Irfan Pathan: Touted to be the next Kapil Dev of India. The Indian think tank likes to believe that he gives them an option of plenty. Sure he does, giving away plenty of runs and clocking a little over Anil Kumble on the speedometer. Venkatesh Prasad must be feeling relieved at not being just one of the kind. He enjoys the comforts of playing on the home soil and usually flourishes with the bat but when on tour he loves the tranquility of the dressing room instead. As a kind gesture, he doesn't even trouble the scorers there.

Ajit Agarkar: They called him an allrounder..now they like to keep mum. He accomplished his life's ambition of getting 2 world records in his name. One, for taking the fastest 50 wickets in one day cricket and two, for scoring the maximum consecutive ducks in tests. Now he rests in peace. Shows abnormal signs of resurgence by picking up a few wickets in between but returns to normalcy soon enough to keep his RPO(runs per over) over 5.

Zaheer Khan: Could have made it big in the modelling arena if he had been able to maintain his place in the team by remaining in Chappell's good books. He has performed quite well in county and other first class matches in India but still finds himself out of favor. He must understand that on field feats are not going to help as much as sucking up to the big boss. Hit the gym, sweat in front of his eyes and the master might grant you a chance.

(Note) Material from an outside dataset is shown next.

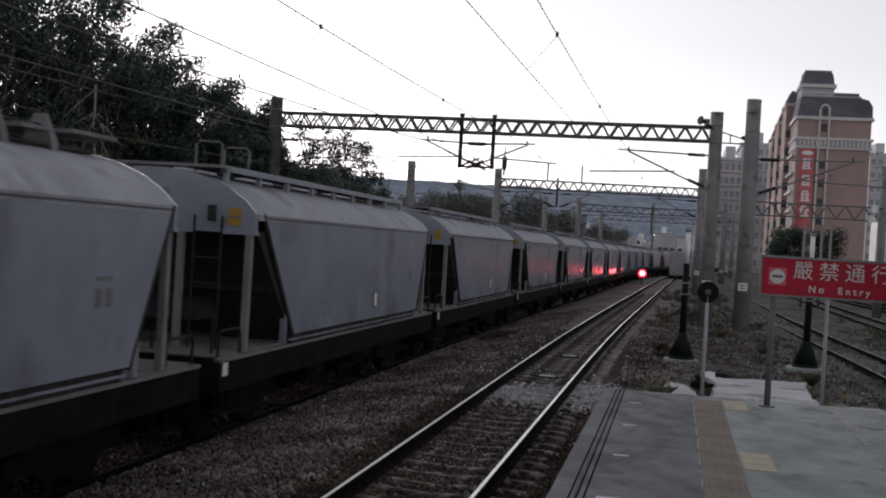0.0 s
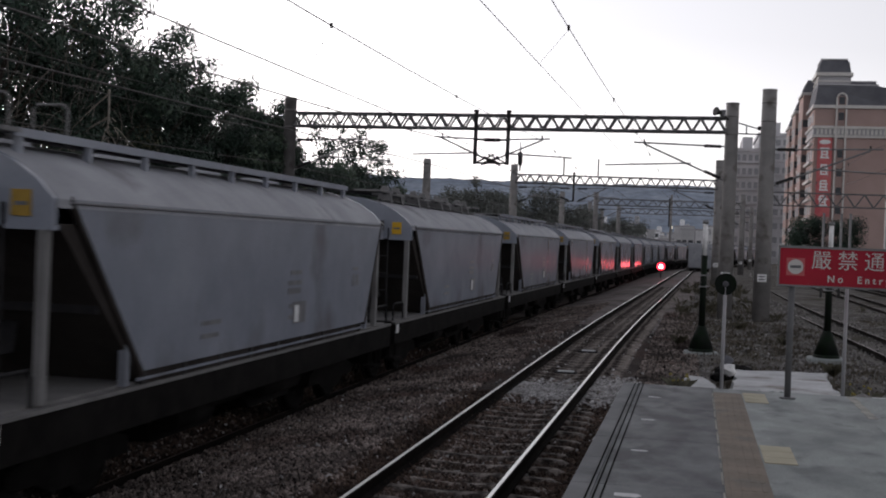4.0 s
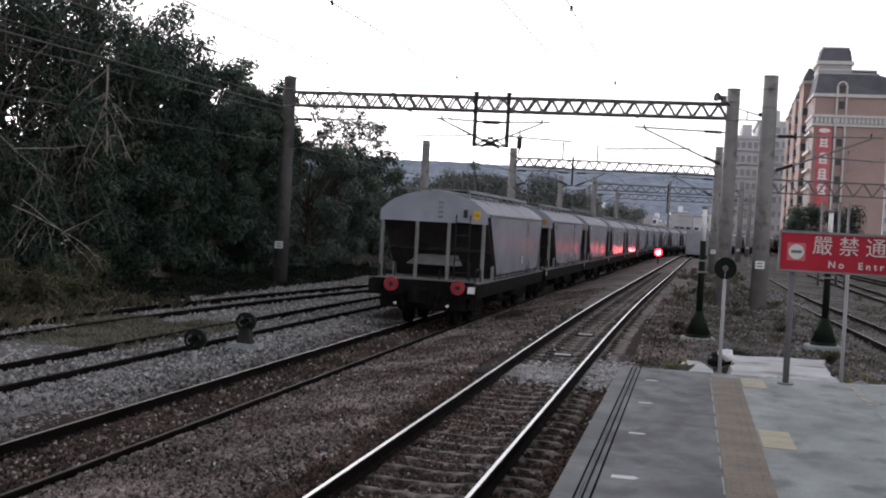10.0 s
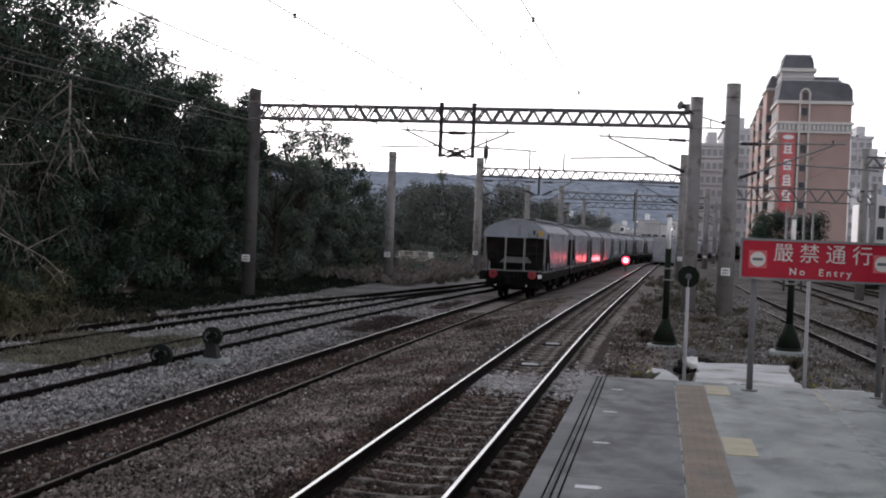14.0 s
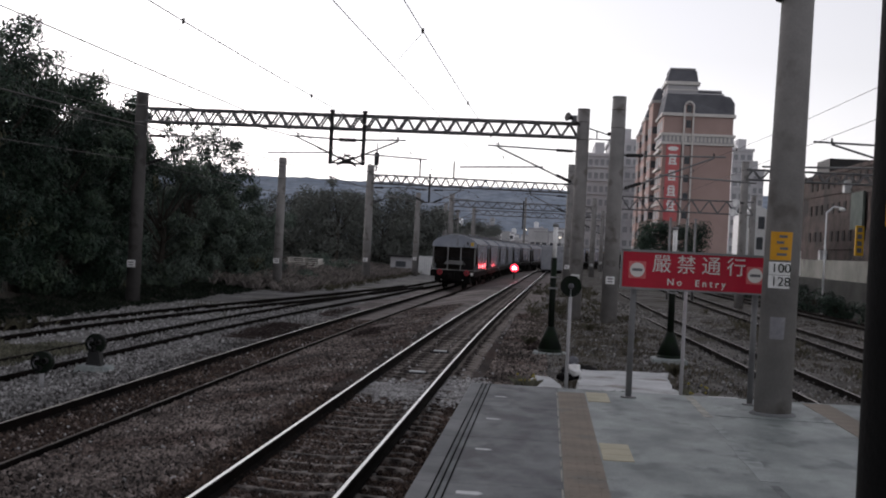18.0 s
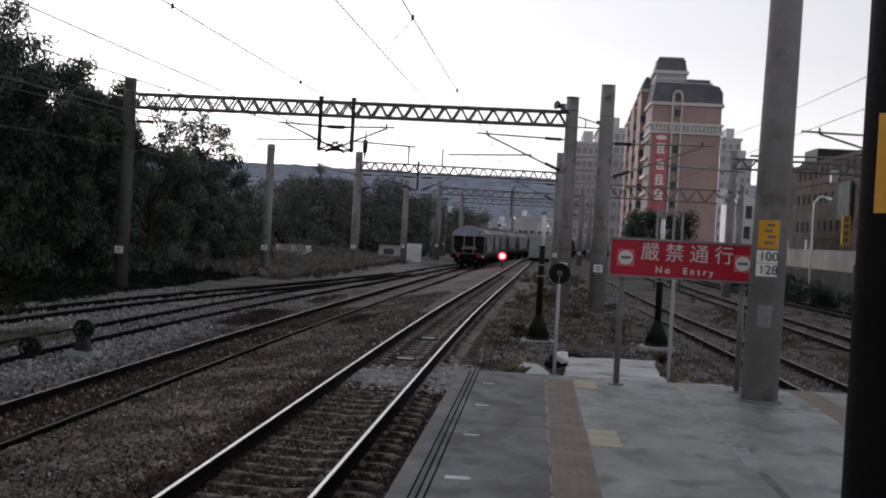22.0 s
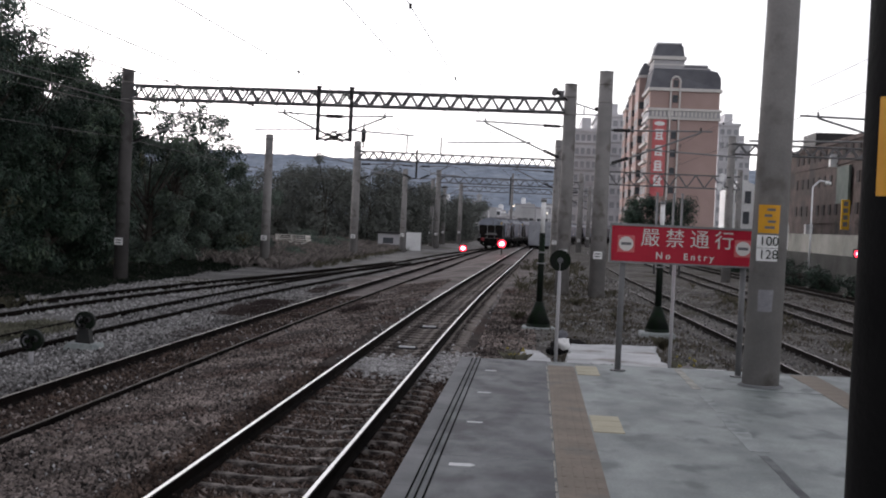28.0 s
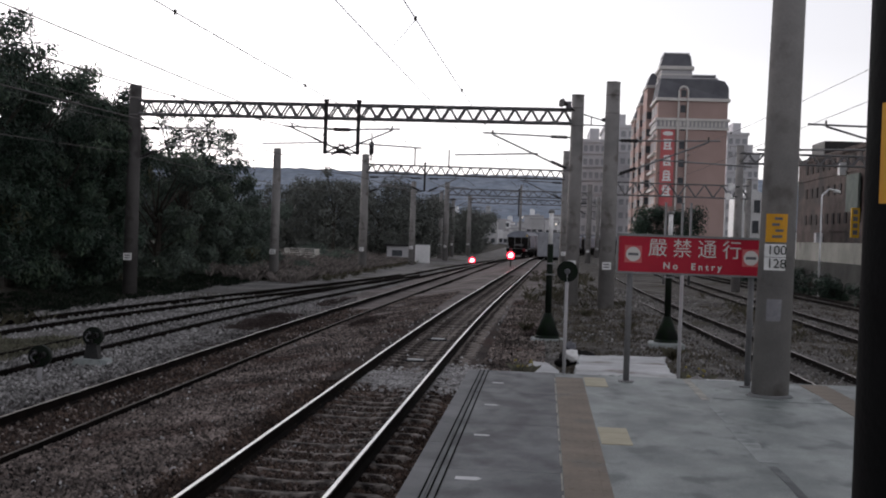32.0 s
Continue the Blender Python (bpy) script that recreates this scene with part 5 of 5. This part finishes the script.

Harbhajan Singh: "Chuk de phatte"! He has been through a lot. In fact most of the times he is seen fighting it out with situations rather than dominating the opposition. His best was when he made the Australians dance to his tunes by taking 32 wicktes in 3 tests. Ever since then his fans have to remain content watching the same old video of Bhajji Bhangra pao-ing after skittling out the Australians. He got the stick in the back when he tried letting his hair down for a liqor ad. A new controversy should keep him in the news if not his bowling for sure!